Requirement: Your answer should be a single number: the count of lines holding the word "target".

■ ■ ■ ■

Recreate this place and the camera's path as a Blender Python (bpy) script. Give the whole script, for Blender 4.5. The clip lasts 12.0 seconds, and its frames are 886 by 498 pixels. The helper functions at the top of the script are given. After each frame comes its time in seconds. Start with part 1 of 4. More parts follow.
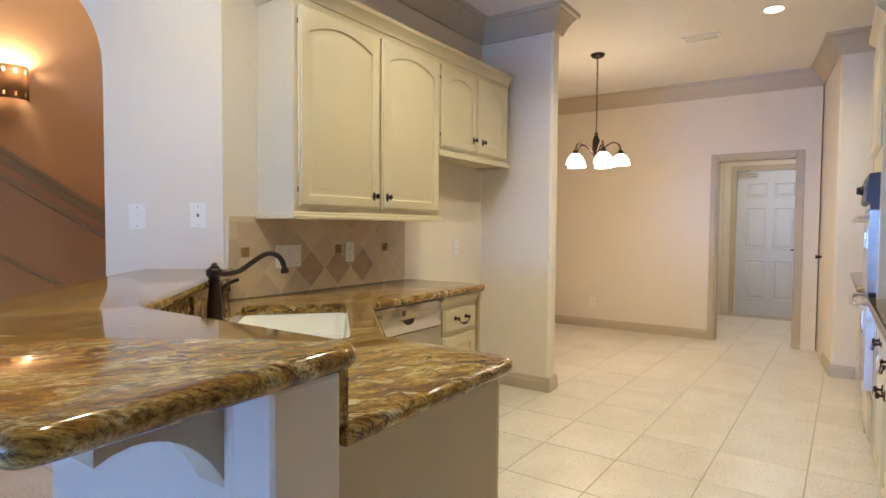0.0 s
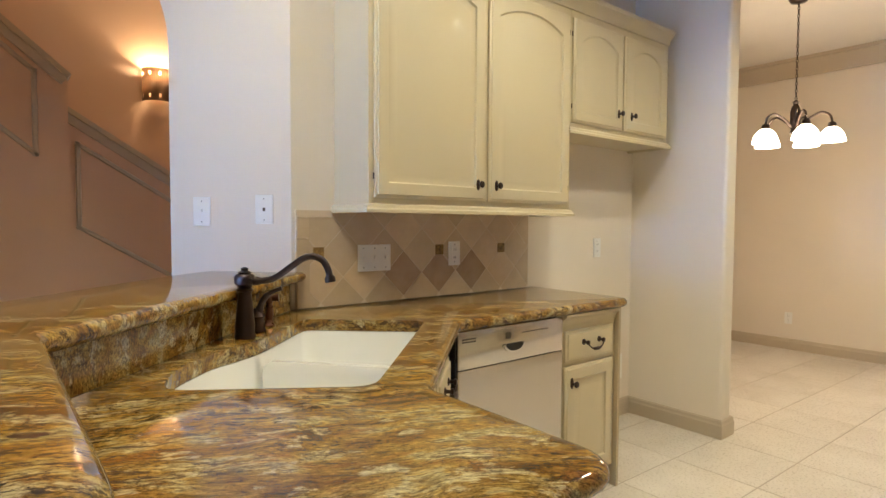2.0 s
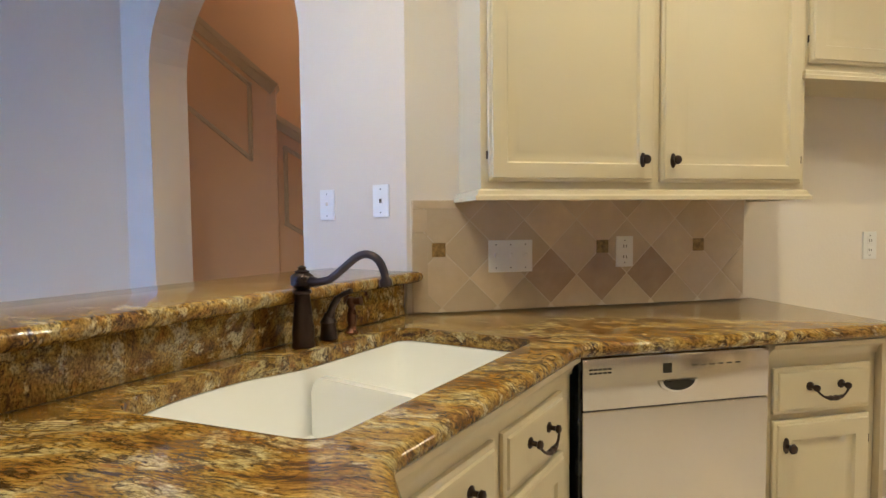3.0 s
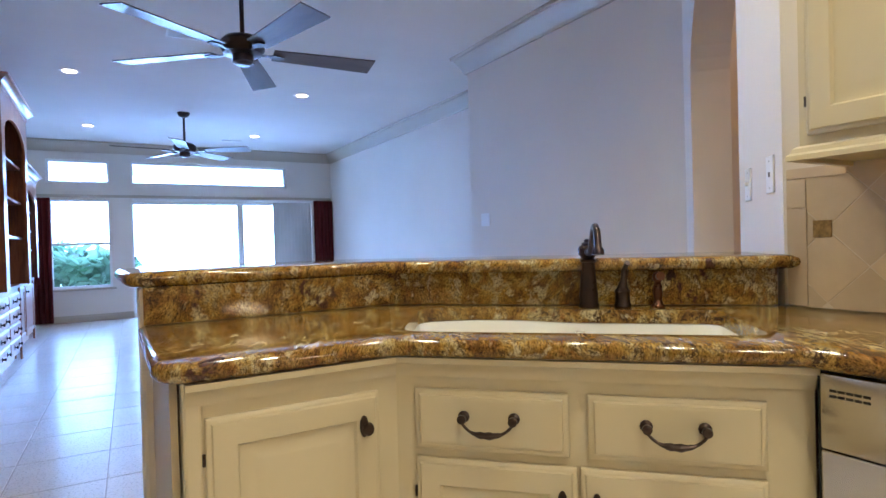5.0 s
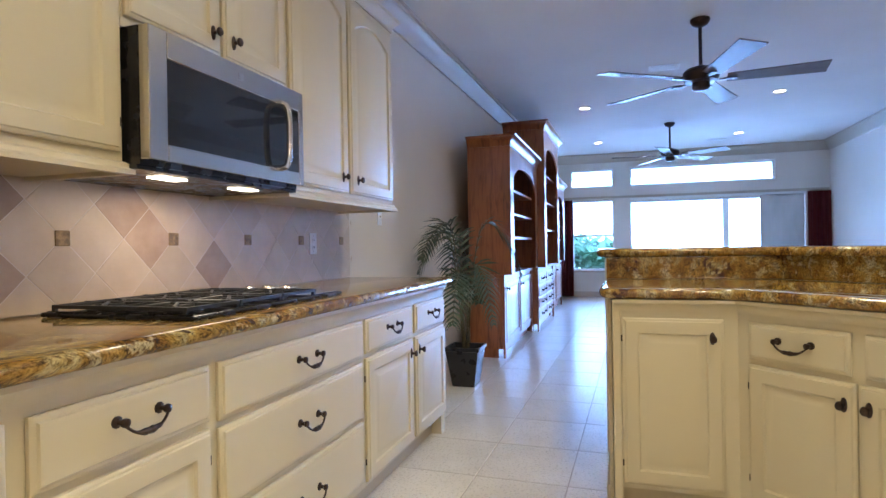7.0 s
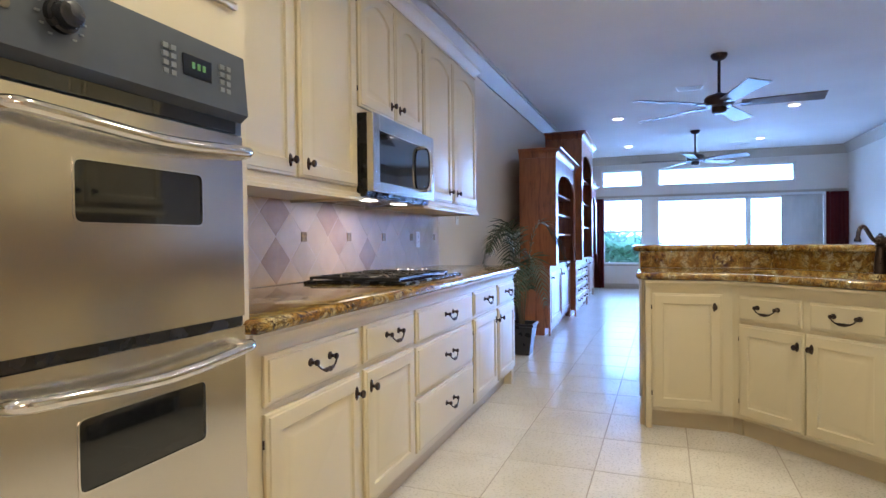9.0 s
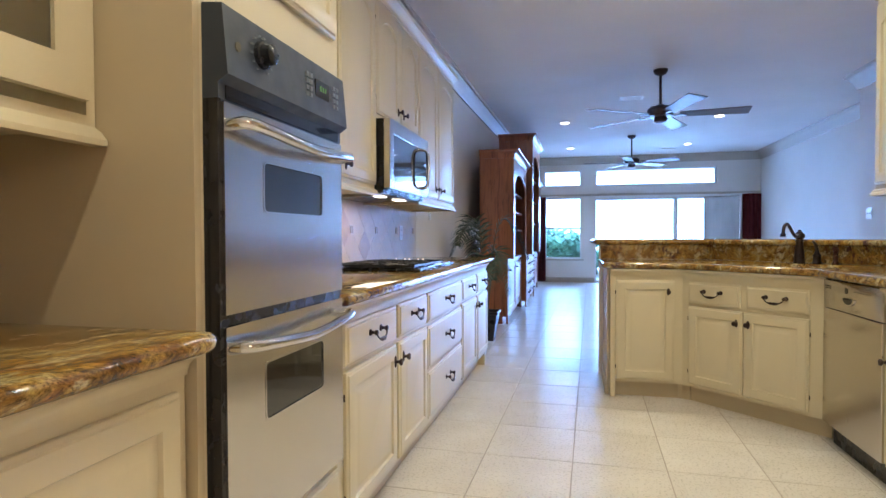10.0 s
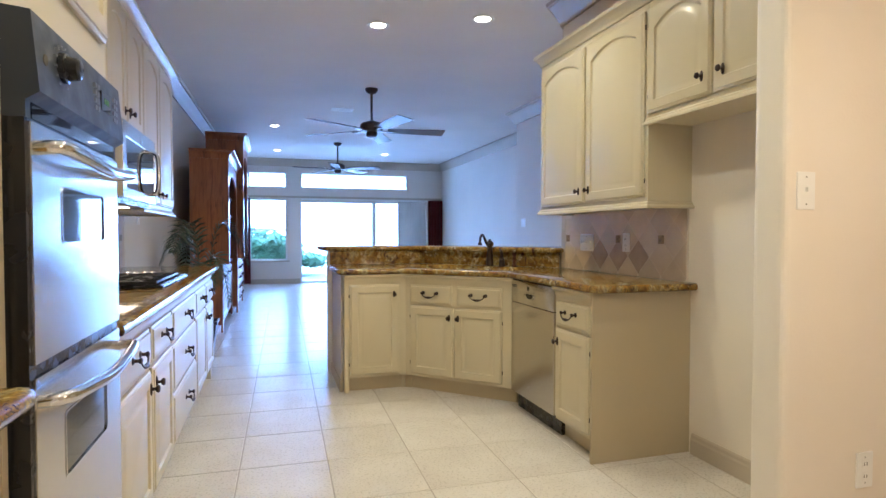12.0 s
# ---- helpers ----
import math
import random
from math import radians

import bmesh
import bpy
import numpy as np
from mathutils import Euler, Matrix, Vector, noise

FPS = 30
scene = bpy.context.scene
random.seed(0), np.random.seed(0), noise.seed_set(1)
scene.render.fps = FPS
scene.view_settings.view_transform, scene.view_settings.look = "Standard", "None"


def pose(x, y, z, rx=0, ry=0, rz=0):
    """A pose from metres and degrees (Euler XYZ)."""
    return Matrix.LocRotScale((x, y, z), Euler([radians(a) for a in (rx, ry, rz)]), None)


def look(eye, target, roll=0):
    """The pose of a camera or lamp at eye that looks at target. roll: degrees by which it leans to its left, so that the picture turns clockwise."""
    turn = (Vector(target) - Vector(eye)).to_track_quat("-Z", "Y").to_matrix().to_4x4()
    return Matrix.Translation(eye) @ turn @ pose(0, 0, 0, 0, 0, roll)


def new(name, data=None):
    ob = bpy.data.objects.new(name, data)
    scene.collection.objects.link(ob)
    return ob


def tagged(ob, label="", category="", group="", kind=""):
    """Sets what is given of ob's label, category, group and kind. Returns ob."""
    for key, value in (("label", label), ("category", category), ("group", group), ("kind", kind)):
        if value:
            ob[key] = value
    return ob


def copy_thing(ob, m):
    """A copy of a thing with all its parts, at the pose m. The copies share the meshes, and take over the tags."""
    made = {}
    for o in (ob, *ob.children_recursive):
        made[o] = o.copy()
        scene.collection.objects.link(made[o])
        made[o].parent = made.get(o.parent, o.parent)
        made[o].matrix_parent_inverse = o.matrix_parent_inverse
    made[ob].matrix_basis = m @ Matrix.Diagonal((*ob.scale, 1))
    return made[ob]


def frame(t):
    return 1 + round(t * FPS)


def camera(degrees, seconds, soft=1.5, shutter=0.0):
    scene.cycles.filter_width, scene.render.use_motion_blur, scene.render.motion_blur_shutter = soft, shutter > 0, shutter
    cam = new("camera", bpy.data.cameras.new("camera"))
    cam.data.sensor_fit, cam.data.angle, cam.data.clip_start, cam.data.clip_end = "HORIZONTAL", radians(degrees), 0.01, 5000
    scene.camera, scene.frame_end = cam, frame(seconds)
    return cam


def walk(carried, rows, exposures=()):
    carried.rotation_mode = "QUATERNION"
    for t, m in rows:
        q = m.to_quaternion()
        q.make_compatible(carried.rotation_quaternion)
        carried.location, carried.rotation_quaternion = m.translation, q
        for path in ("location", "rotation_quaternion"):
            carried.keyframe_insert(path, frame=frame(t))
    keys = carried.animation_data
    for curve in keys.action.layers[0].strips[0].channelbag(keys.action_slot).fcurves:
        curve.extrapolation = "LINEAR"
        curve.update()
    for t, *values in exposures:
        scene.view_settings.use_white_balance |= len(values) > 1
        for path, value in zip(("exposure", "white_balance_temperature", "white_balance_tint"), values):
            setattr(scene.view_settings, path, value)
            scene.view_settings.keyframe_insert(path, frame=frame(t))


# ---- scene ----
cam = camera(76.1, 12.0)
PATH = [
    (0, (0.294, 0.307, 1.24), (-0.834, 1.958, 1.161), 0.4),
    (0.5, (0.303, 0.41, 1.254), (-0.971, 1.95, 1.167), 0.5),
    (1, (0.291, 0.495, 1.254), (-1.045, 1.98, 1.165), 0.5),
    (1.5, (0.179, 0.703, 1.247), (-1.235, 2.115, 1.157), 0.5),
    (2, (0.071, 0.969, 1.23), (-1.484, 2.224, 1.142), 0.3),
    (2.5, (-0.017, 1.277, 1.207), (-1.839, 2.098, 1.115), 0.0),
    (2.7, (-0.041, 1.405, 1.215), (-1.916, 2.093, 1.118), -0.2),
    (4.3, (-0.344, 2.381, 1.159), (-1.968, 1.214, 1.103), -1.9),
    (4.5, (-0.342, 2.506, 1.146), (-1.802, 1.14, 1.099), -1.9),
    (5, (-0.333, 2.83, 1.103), (-1.339, 1.101, 1.078), -1.6),
    (5.5, (-0.368, 3.123, 1.108), (-0.728, 1.156, 1.092), -1.6),
    (6, (-0.4, 3.454, 1.103), (-0.351, 1.455, 1.09), -1.2),
    (6.5, (-0.482, 3.723, 1.074), (-0.127, 1.755, 1.065), -1.0),
    (7, (-0.485, 3.988, 1.067), (0.124, 2.083, 1.058), -1.0),
    (7.3, (-0.495, 4.174, 1.068), (0.176, 2.29, 1.053), -0.8),
    (7.5, (-0.499, 4.29, 1.067), (0.199, 2.416, 1.05), -0.8),
    (7.7, (-0.503, 4.384, 1.069), (0.222, 2.52, 1.049), -0.7),
    (9.3, (-0.439, 5.256, 1.088), (0.22, 3.368, 1.052), -0.5),
    (9.5, (-0.398, 5.36, 1.071), (0.222, 3.459, 1.034), -0.5),
    (10, (-0.227, 5.543, 1.069), (0.236, 3.598, 1.023), -0.2),
    (10.5, (-0.072, 5.633, 1.066), (-0.032, 3.634, 1.016), -0.1),
    (11, (0.013, 5.694, 1.067), (-0.159, 3.702, 1.015), -0.1),
    (11.5, (0.066, 5.708, 1.098), (-0.317, 3.746, 1.046), -0.2),
    (12, (0.062, 5.7, 1.143), (-0.521, 3.788, 1.089), 0.0),
]
walk(cam, [(t, look(eye, target, roll)) for t, eye, target, roll in PATH], [(0.0, -0.12, 6500, 10), (2.7, -0.10, 6500, 10), (4.5, -0.12, 6400, 15), (5.2, -0.10, 6300, 11), (7.5, -0.08, 6150, 11), (12.0, -0.12, 5980, 10)])

# ---- world, large lights ----
world = bpy.data.worlds.new("sky")
scene.world = world
world.use_nodes = True
wn = world.node_tree
sky = wn.nodes.new("ShaderNodeTexSky")
sky.sky_type, sky.sun_disc, sky.sun_elevation, sky.sun_rotation = "NISHITA", False, radians(45), radians(80)
wn.links.new(sky.outputs[0], wn.nodes["Background"].inputs[0])
wn.nodes["Background"].inputs[1].default_value = 0.12
sun = new("sun", bpy.data.lights.new("sun", "SUN"))
sun.data.energy, sun.data.angle, sun.data.color = 4.0, radians(1), (1, 0.95, 0.88)
sun.matrix_world = look((30, 5, 30), (0, 0, 0))

LAMP_WARM = (1.0, 0.92, 0.66)
CAN_POWER = 16
DAY_GLOW = 44.0
SHADE_GLOW = 9.0

# ---- materials ----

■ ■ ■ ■

Solution: 4